Many people are familiar with an iconic photograph of Mexican painter Frida Kahlo titled “Frida at the Barbizon Plaza Hotel, NYC 1933.” In the picture, Kahlo is seated, and a small painted self-portrait hangs above her and slightly to the left on the wall. Less known than the photograph itself is the name of the woman who took it. Her name was Lucienne Bloch, and she was Kahlo’s friend, and an artist in her own right.

The Jewish Community Library in San Francisco currently has an exhibition of photographs by Lucienne Bloch, along with some taken by her father, the famous Swiss-born Jewish musical composer Ernest Bloch (1880-1959). The show, titled “A Shared Eye,” highlights the father’s interest in artfully documenting nature, and the daughter’s preferred focus on people and what the camera can catch of their psychological make-up.

Some of Ernest’s photographs of life in the Swiss countryside grab the eye, including “The Mushroom Lady, 1912” featuring an elderly woman in a witch-like ensemble looking straight into the camera while holding a giant mushroom in each hand. Lucienne’s photos of social and political demonstrations in New York and Detroit in the mid-1930’s are well composed. Also of note is her rare photo of Albert Einstein playing violin in a musical group at Princeton.

However, it is Lucienne’s intimate portraits of her friend Kahlo in the 1930s that fascinate and steal this show. There are a few photos that include Kahlo’s husband, Mexican muralist Diego Rivera, but a group of seven images of Kahlo alone command the most attention. One photo has Kahlo with a doily on her head, another with her biting her necklace, and yet another with her by a window.

One titled, “Frida with Cinzano Bottle” was taken in 1935. “Frida caught Diego having an affair with her favorite sister, Cristina. To rebel against him, Frida cut off her long black hair. The Cinzano Bottle she holds represents the unborn child she could never give him,” Lucienne Bloch wrote in her diary about the image.

A photo taken in 1938 has Kahlo holding Lucienne Bloch’s first-born son. Apparently, when Bloch learned she was pregnant, the doctors thought she might be carrying twins. She had told Kahlo that she would give one baby to her, but in the end there was only one child, and Kahlo became his godmother.

The appeal of these images does not surprise the photographer’s granddaughter, Lucienne Allen. She worked together with her grandmother (who died in 1999 at age 90) to make prints of her photographs and organize an archive of Bloch family photographs and negatives. Allen continues to oversee and perpetuate her grandmother’s artistic legacy. (Ernest Bloch’s negatives are housed at the Center for Creative Photography in Arizona.)

“The Frida photos are very popular,” Allen said in regard to print purchases and information requests from researchers, scholars, and museums. “Figuring that they’d be the most popular, my grandmother and I printed 100 copies of each of them, which is the most we printed for any one image.”

People are also very interested in the photos Lucienne Bloch took of the creation of several of Diego Rivera’s murals, and the Library of Congress asked Allen for prints of all of her grandmother’s photos of artists at work in The Federal Art Project, the visual arts arm of the Depression-era Works Progress Administration.
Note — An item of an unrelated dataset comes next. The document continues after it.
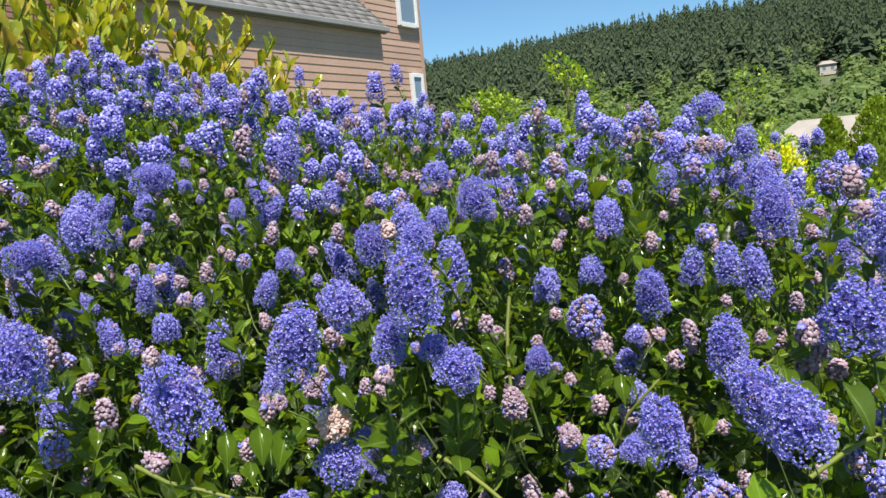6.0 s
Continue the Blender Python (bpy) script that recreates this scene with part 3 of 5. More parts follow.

Bloch took the only extant photos of Rivera’s incomplete “Man at the Crossroads” fresco at Rockefeller Center, which Nelson Rockefeller ordered destroyed because it contained an image of Lenin and of a Soviet May Day parade.

Lucienne Bloch was born in Switzerland in 1909, the third and youngest child of Ernest Bloch and his wife Marguerite. The composer moved his family to the United States in 1917 because of threat of war and rising anti-Semitism. Lucienne became passionate about art from an early age, and studied at the Cleveland Institute of Art and the Ecole Nationale et Superieur des Beaux Arts. She also learned to design glass sculptures at the Royal Leerdam Glass Factory in Holland, and was invited by Frank Lloyd Wright to teach sculpture at his newly formed school and residence, Taliesin, in Spring Green, Wisconsin.

Bloch met the muralist Rivera at a banquet given in his honor in New York in 1931, and through him, she met Kahlo. At first, Kahlo, worried that Bloch was one of her husband’s lovers, told her, “I hate you.” But once the jealous Kahlo realized that she had misread the situation, the two women become very close friends. In the meantime, Bloch learned fresco painting from Rivera and assisted him with the creation of some of his murals in the U.S.

Bloch settled down and raised a family in California, and eventually lost touch with Kahlo and Rivera, but her time with them greatly influenced her sense of herself as an artist. She went on to have a long career in photography, sculpture (clay and glass), lithography, and fresco painting, often working on projects together with her husband, artist Stephen Pope Dimitroff.

“My grandmother created art every day,” Allen said.

“A Shared Eye” is on view at San Francisco’s Jewish Community Library through March 2 2014.